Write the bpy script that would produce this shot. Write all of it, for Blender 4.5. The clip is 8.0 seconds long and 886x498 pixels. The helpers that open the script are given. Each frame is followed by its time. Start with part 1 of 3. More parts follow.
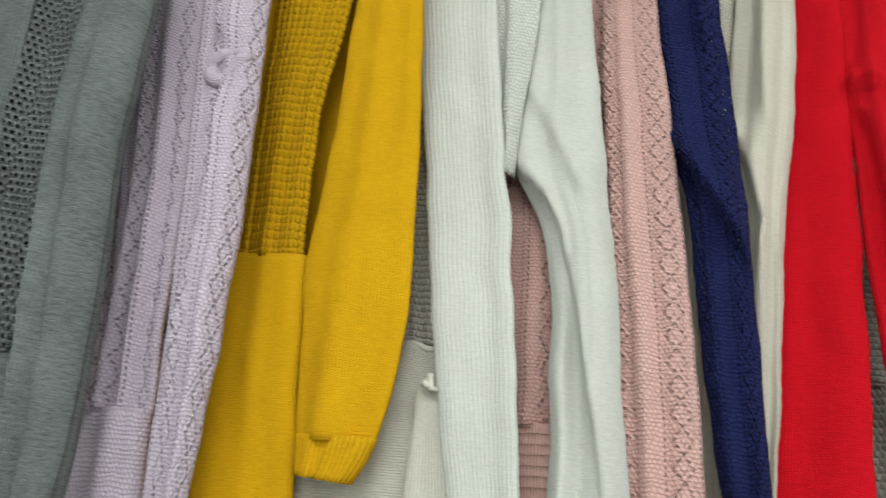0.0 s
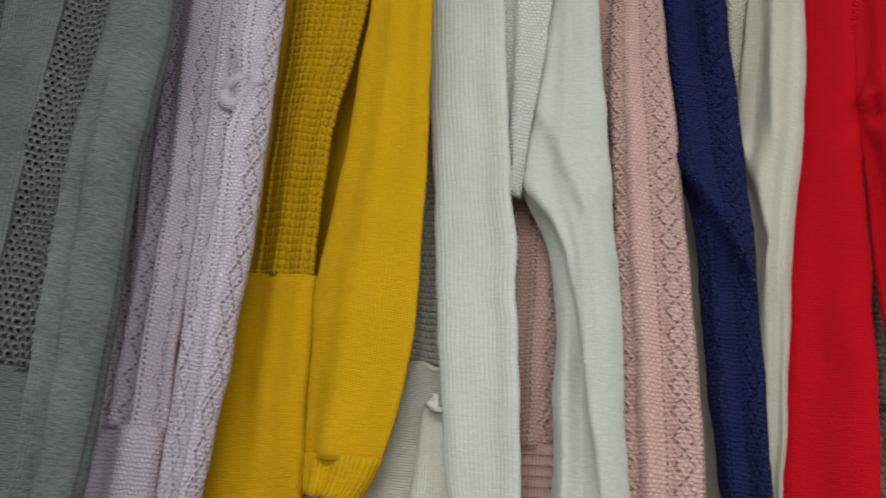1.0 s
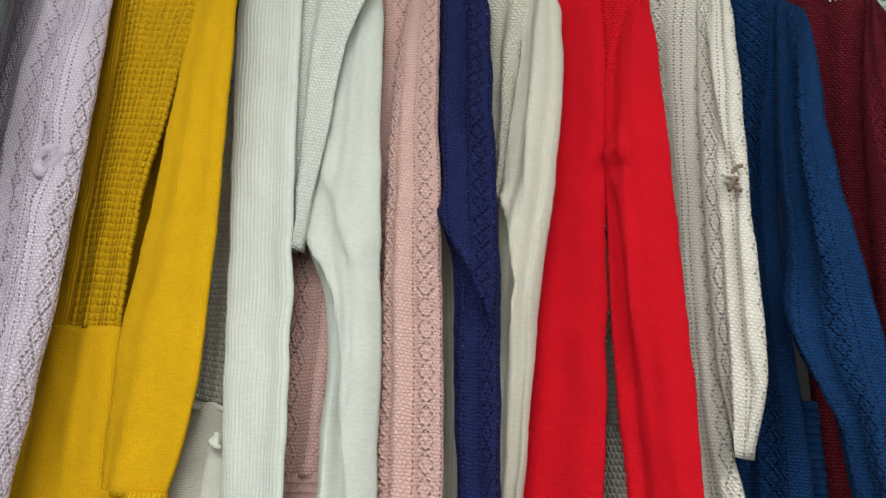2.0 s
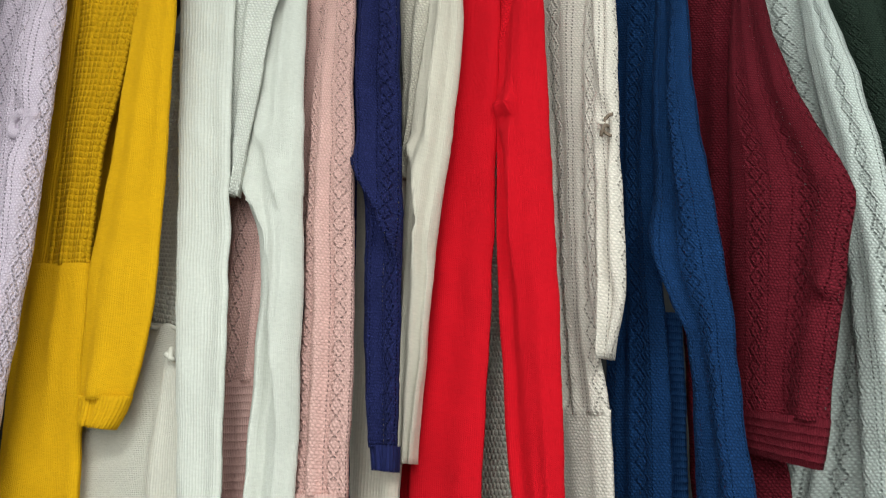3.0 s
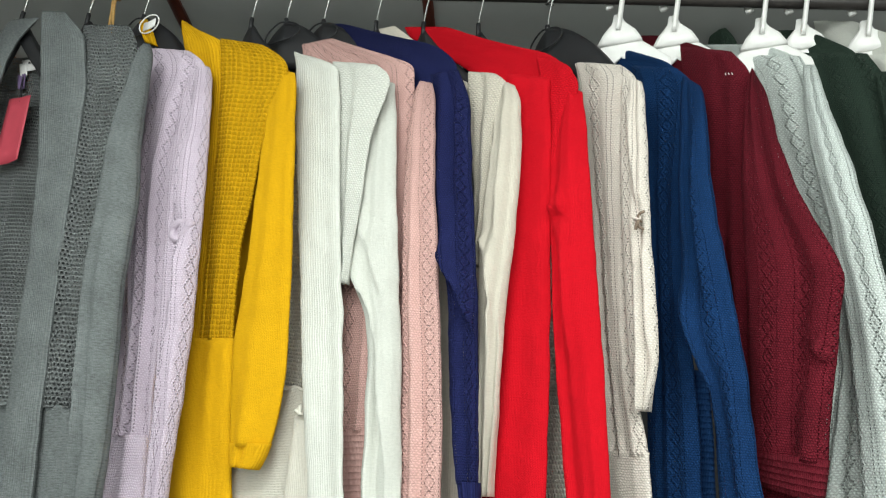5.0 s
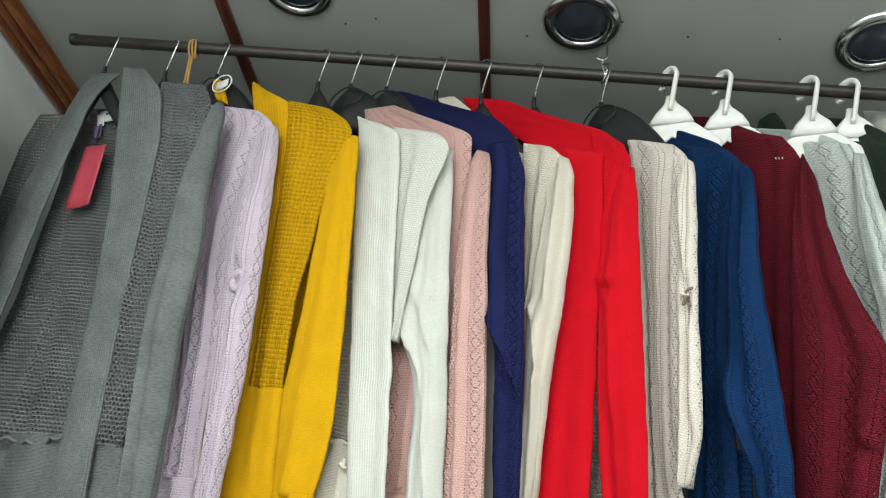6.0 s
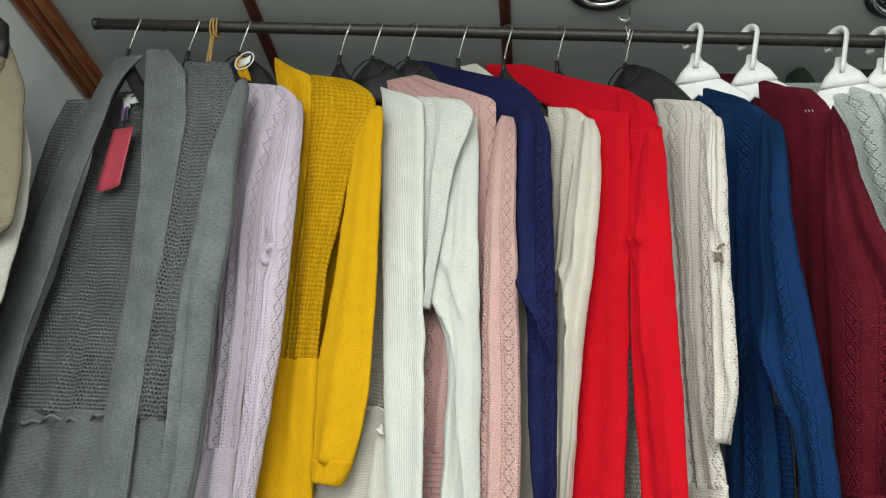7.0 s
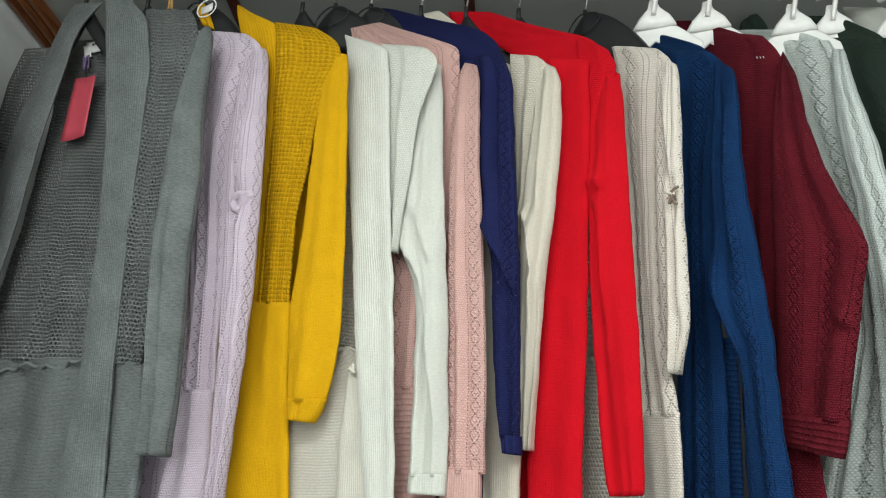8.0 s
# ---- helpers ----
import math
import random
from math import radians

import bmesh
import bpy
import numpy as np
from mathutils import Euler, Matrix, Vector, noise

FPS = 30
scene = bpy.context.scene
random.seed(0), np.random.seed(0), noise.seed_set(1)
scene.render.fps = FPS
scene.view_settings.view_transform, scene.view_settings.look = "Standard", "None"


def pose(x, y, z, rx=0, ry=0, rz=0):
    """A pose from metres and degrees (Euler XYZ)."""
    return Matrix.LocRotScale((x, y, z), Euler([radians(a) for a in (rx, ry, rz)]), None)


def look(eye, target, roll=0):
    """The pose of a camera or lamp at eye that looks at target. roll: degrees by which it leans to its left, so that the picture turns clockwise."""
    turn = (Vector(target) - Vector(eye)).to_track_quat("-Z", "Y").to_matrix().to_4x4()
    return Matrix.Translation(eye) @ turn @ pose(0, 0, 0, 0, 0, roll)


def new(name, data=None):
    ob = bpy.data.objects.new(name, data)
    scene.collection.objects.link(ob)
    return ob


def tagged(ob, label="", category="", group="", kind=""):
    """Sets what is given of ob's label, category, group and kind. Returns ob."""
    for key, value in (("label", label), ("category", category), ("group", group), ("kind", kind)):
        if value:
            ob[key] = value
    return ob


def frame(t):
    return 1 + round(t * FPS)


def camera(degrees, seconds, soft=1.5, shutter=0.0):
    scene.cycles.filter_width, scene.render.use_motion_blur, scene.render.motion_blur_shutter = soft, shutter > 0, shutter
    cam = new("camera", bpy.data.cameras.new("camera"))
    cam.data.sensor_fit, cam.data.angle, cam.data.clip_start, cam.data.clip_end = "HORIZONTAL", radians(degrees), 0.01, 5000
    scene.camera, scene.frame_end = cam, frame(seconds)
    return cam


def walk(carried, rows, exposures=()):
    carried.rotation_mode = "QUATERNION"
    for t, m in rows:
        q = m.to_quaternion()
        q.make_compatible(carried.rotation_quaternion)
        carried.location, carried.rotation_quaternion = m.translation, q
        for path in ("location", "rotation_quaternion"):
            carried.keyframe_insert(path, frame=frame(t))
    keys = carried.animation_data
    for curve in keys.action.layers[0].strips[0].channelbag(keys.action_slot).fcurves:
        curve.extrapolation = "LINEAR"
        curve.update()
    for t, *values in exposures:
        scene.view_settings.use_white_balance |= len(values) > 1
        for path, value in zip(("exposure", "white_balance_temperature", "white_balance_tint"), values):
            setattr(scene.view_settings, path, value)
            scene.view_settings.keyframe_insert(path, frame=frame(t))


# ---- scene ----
cam = camera(58.5, 8.0, soft=1.1, shutter=0.25)
PATH = [
    (0.0, (0.000, 0.004, 1.126), (0.027, 1.745, 1.887), 4.37),
    (0.5, (-0.030, -0.011, 1.122), (-0.132, 1.728, 1.879), 6.43),
    (1.0, (0.020, -0.011, 1.139), (-0.029, 1.729, 1.900), 5.33),
    (1.5, (0.102, -0.041, 1.149), (0.151, 1.677, 1.957), 3.74),
    (2.0, (0.193, -0.101, 1.147), (0.217, 1.624, 1.943), 2.52),
    (2.2, (0.222, -0.130, 1.140), (0.246, 1.586, 1.956), 1.44),
    (3.3, (0.306, -0.268, 1.088), (0.331, 1.541, 1.670), 1.07),
    (3.5, (0.313, -0.285, 1.088), (0.314, 1.531, 1.647), 1.17),
    (4.0, (0.300, -0.338, 1.095), (0.232, 1.474, 1.664), 0.61),
    (4.2, (0.297, -0.363, 1.093), (0.179, 1.435, 1.694), 1.06),
    (5.3, (0.273, -0.499, 1.069), (0.147, 1.324, 1.882), 1.90),
    (5.5, (0.277, -0.498, 1.073), (0.129, 1.304, 1.928), 2.60),
    (6.0, (0.251, -0.515, 1.058), (0.042, 1.260, 1.956), 6.10),
    (6.5, (0.239, -0.510, 1.058), (-0.022, 1.270, 1.933), 6.70),
    (7.0, (0.245, -0.510, 1.040), (-0.023, 1.283, 1.883), 4.80),
    (7.5, (0.247, -0.526, 1.021), (0.020, 1.302, 1.802), 3.40),
    (8.0, (0.245, -0.546, 1.018), (0.071, 1.308, 1.747), 2.80),
]
EXPOSURES = [(0.0, 0.15), (0.5, 0.05), (1.0, -0.30), (1.5, 0.2), (2.0, 0.15), (3.5, 0.4), (4.2, 0.45), (5.5, 0.68), (6.0, 0.52), (6.5, 0.42), (8.0, 0.35)]
walk(cam, [(t, look(eye, target, roll)) for t, eye, target, roll in PATH], EXPOSURES)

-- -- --

Identify every line above with the string "Euler" in it. Copy those lines.

■ **RESULT FOR THIS EXERCISE**
from mathutils import Euler, Matrix, Vector, noise
    """A pose from metres and degrees (Euler XYZ)."""
    return Matrix.LocRotScale((x, y, z), Euler([radians(a) for a in (rx, ry, rz)]), None)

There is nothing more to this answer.